Duas possibilidades de premiações polêmicas movimentaram o cenário artístico e político durante as últimas semanas. No primeiro, o misterioso, supostamente inglês,
Banksy, artista guerrilheiro e de identidade desconhecida – há até quem diga que na verdade o nome represente um coletivo de artistas que subvertem a vida urbana - tem seu documentário
indicado ao Oscar 2011. No segundo, o australiano, fundador da organização
Wikileaks,
Julian Assange, que já
teve a cabeça pedida pelos republicanos norte-americanos por divulgar informações confidenciais da política externa ianque,
concorre ao Nobel da Paz.
Banksy já deu sinais, em seu
site oficial, de que aceitará o prêmio, apesar de não estar de acordo com o conceito de cerimônias de premiação. Tem sido frenquente este movimento na carreira do artista, que não se furta de buscar os holofotes para então, agir como guerrilheiro urbano. O
trabalho que fez para a série “Os Simpsons”, já comentado em
post anterior, é um exemplo sintomático. Não se sabe o que pode acontecer na celebração mais luxuosa no mundo, caso seja mesmo agraciado. Lembrei-me agora de quando os Racionais MCs aceitaram participar do Video Music Brasil, festa pop da MTV e causaram desconforto quando Mano Brown agradeceu sua mãe que “lavou muita roupa pra playboy” para ele poder estar ali. No caso de Banksy, o artista marginal já
deu um aperitivo para que os membros da gigantesca indústria cinematográfica norteamericana não esperem dele um discurso de celebridade. Vejam (abaixo) como apareceu um célebre mural de Los Angeles, terra do Oscar. Ele não assumiu a autoria do painel, mas de qualquer modo, são traços típicos, com soldados já desenhados em outros trabalhos.
Por trás de uma suposta loucura dos homens que mandam em Hollywood é preciso levar em consideração que teremos um dos Oscar menos badalados dos últimos tempos, com superproduções que decepcionaram e com um filme favorito (A Rede Social) que não teve tanto sucesso, sendo relativamente fraco em renda e público, apesar de todo o conluio para que o longa emplacasse. A ideia de levar Banksy à festa, longe de insana, é também um modo de voltar as atenções e retomar o diz-que-diz que necessariamente deve acompanhar o evento. Banksy e a Indústria Cultural vivem em uma retro-alimentação que parece tênue por ser paradoxal, mas que vem dando muito certo a ambos. Até agora.

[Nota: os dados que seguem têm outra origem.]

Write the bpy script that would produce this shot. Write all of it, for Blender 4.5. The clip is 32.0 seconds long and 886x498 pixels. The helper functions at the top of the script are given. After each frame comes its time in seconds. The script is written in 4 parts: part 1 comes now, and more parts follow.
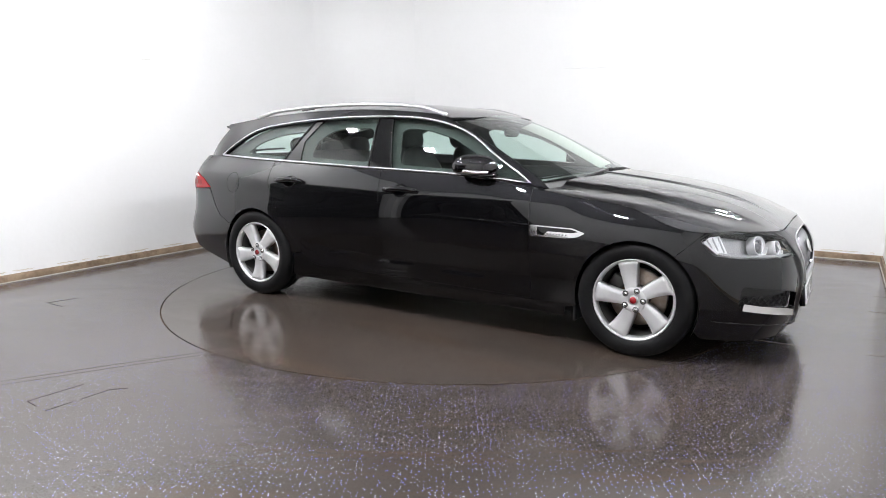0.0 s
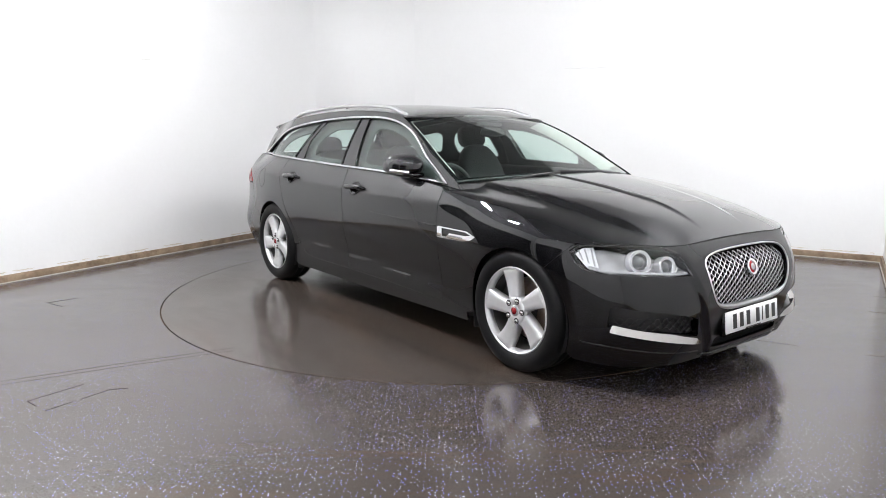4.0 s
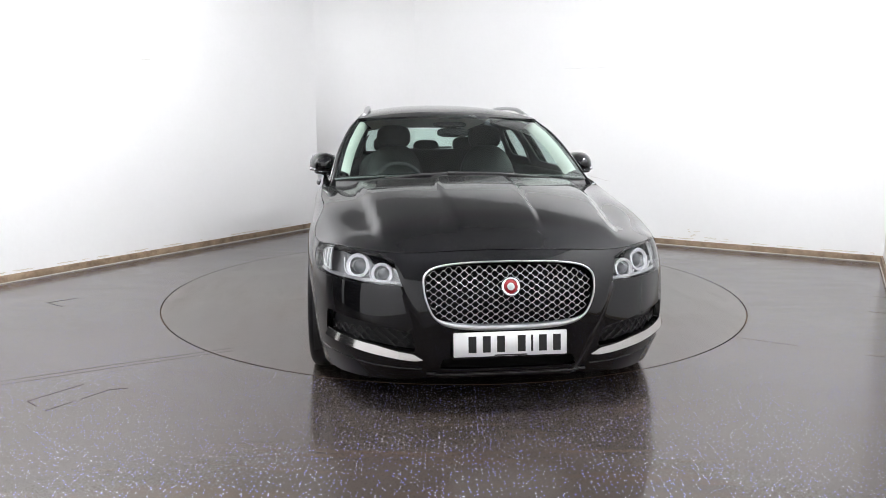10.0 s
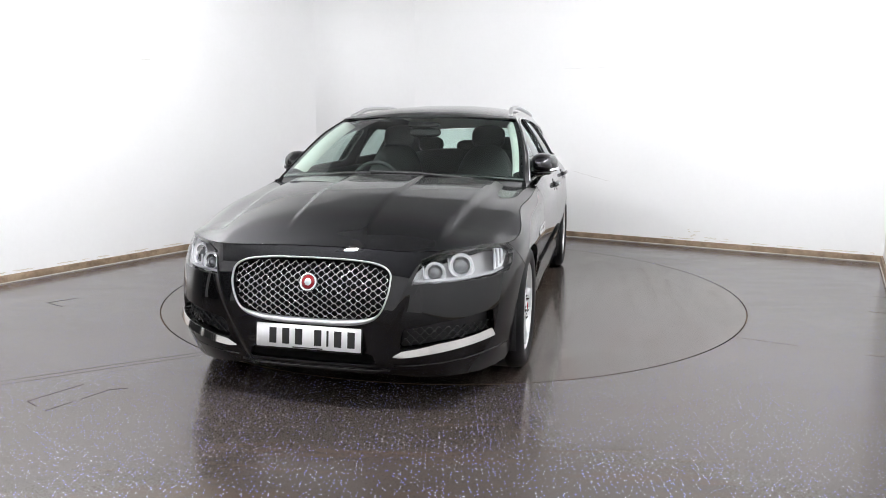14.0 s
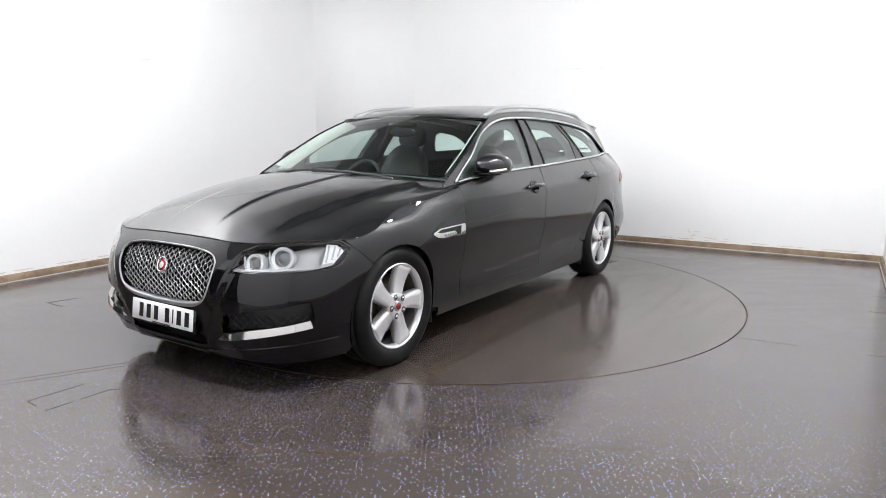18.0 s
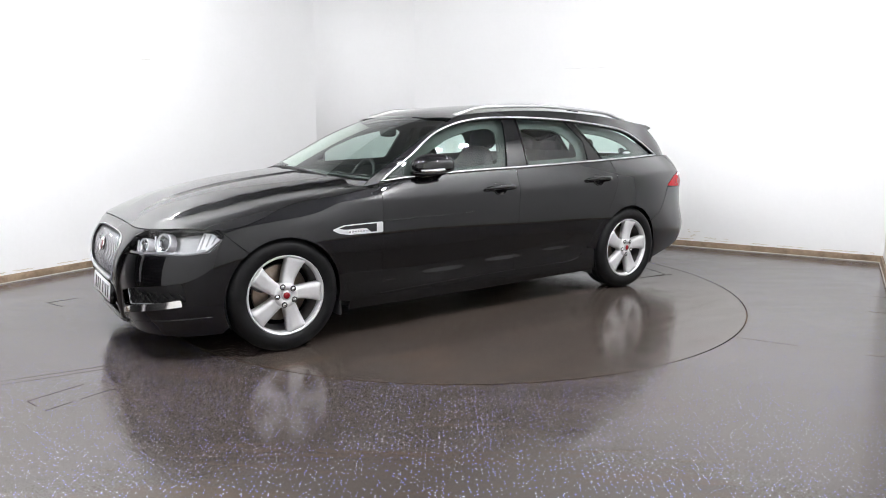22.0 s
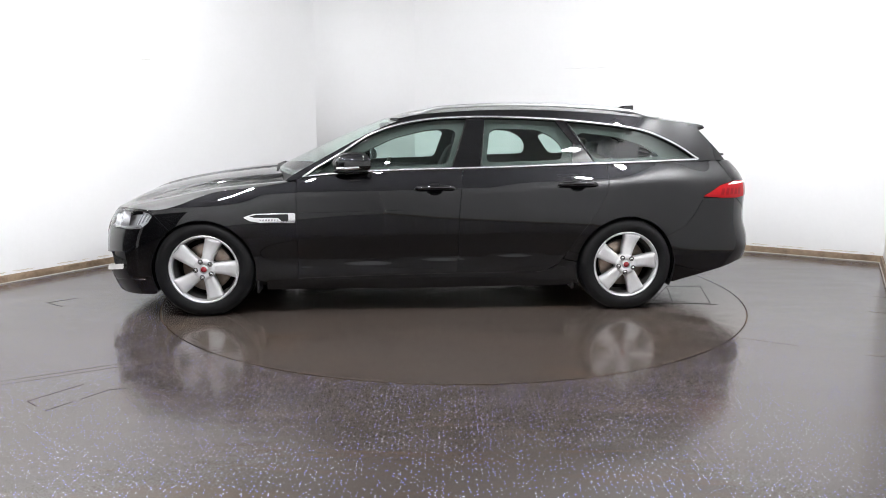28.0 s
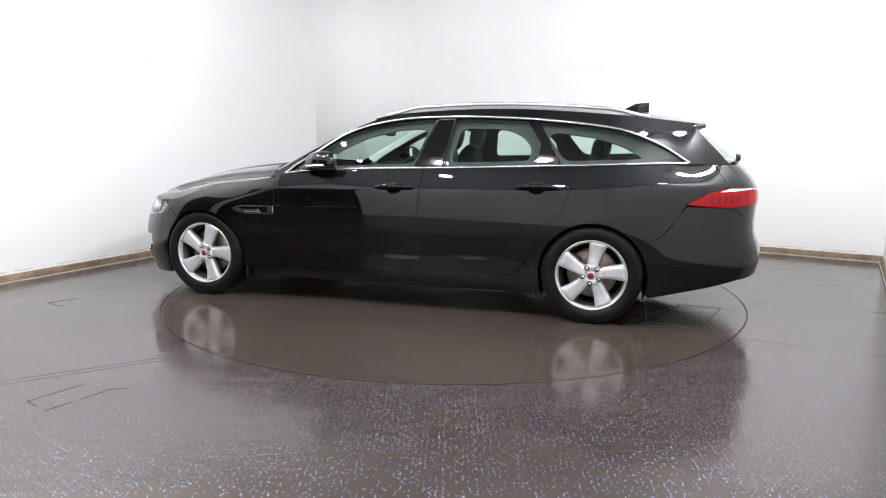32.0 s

Já para Assange, concorrer ao Nobel da Paz é um capital político fundamental para manter suas ações e redes políticas. O grande trunfo que possibilitou sua indicação e que pode levá-lo de fato à conquista é o precipitado prêmio dado, em 2009, a Barack Obama, sob o pretexto de que o estadista americano teria “ideias de boas intenções para reforçar o papel da diplomacia internacional e a cooperação entre os povos”. Premiar o hacker australiano que causa amálgama na política internacional estadunidense seria também um esforço em recuperar a credibilidade da premiação que privilegiou os Estados Unidos nas duas últimas edições, tanto ao premiar Obama como ao premiar em 2010 – a meu ver justamente - Liu Xiaobo, preso político da China, que tem polarizado a hegemonia global com os EUA. Assange, já havia conseguido apoio de diversas entidades e de alguns estadistas, como o ex-presidente Lula, agora tem a chance de levar uma das mais importantes e respeitadas premiações internacionais. O fato de poder ser contemplado com o prêmio, ridicularizaria ainda mais a perseguição política que sofre, sob a forma de um bizarro processo que está respondendo a organismos internacionais por ter feito sexo sem camisinha. Já pensaram um “criminoso sexual” com o Nobel da Paz?
Os dois casos, de Banksy e Assange, mostram nas entrelinhas como dois atores sociais, que têm atuado com êxito e certa popularidade em suas ações políticas contestatórias, são “reconhecidos” pelo campo hegemônico e centros de poder. Para Banksy, fica o enigma de como demonstrar ao maior público que já obteve em suas intervenções, o que um “artista guerrilheiro” faz diante de uma situação de tanto glamour e status. Já para Assange, um fôlego político e o desafio de que a responsabilidade em ser considerado um dos que mais contribuíram para a paz mundial não seja um empecilho para que suas subversivas revelações venham à tona. É aguardar os próximos capítulos.